Moonrise, South Dakota, January 2009
It takes a prairie--or at least a long space away from a city--for good snowscapes to develop. I've become fascinated with the transformations we have seen in our landscapes after the snow and wind have passed. In the urban complex of the Mid-Atlantic where I spent ten years, snow was first and foremost a hindrance, an inconvenience, or a downright menace to transportation. As so many of us commuted, spending long hours in cars and trains to get from point to point, transportation concerns came first. Only after the snow was tamed on the roads and rails could it be appreciated, often only as a scene viewed from a moving window.
Out here, snow becomes the new landscape. This latest round fell on Christmas Day and the day after, and is still here. More is due soon as an Arctic blast blows in tonight. This is an ecosystem shaped by harsh and sometimes extreme weather; the wildlife tends to survive, often better than we do.

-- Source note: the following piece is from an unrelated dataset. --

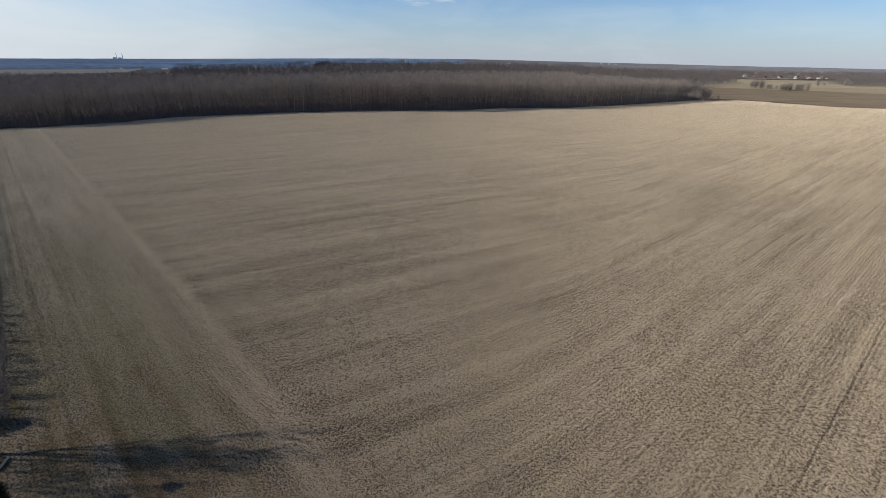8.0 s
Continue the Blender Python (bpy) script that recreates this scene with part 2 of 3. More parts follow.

At the same time, January proves that the days are in fact getting longer again after the winter solstice. You can tell, bit by bit every morning, that the light arrives earlier. January is a time to think about the next crop, not to dwell on the old one. It's a time to go over the seeds saved for the next round.
That's scant consolation sometimes, though. I am at most three generations removed from a line of people who lived in the Plains in a half-dugout cabin. How did they get through four to six months of winter every year? What was life in these tiny structures like during the hard weather?
We spent the holidays here rather than in transit, owing wholly to snow. The drive from the north plains to the south plains is easily turned into a highway nightmare during snowstorms, reminding us perhaps that our roads and settlements are a whisper-thin veneer on an ancient and untamable landscape. Our vehicle is not nightmare-proof and would not do well on black ice. We hibernated instead. And I quilted.
Give it three more months, though, and the sky will be full of drifting skeins of migrating cranes on their ancient pilgrimage back north, over the snowscapes that they somehow know are thawing into spring.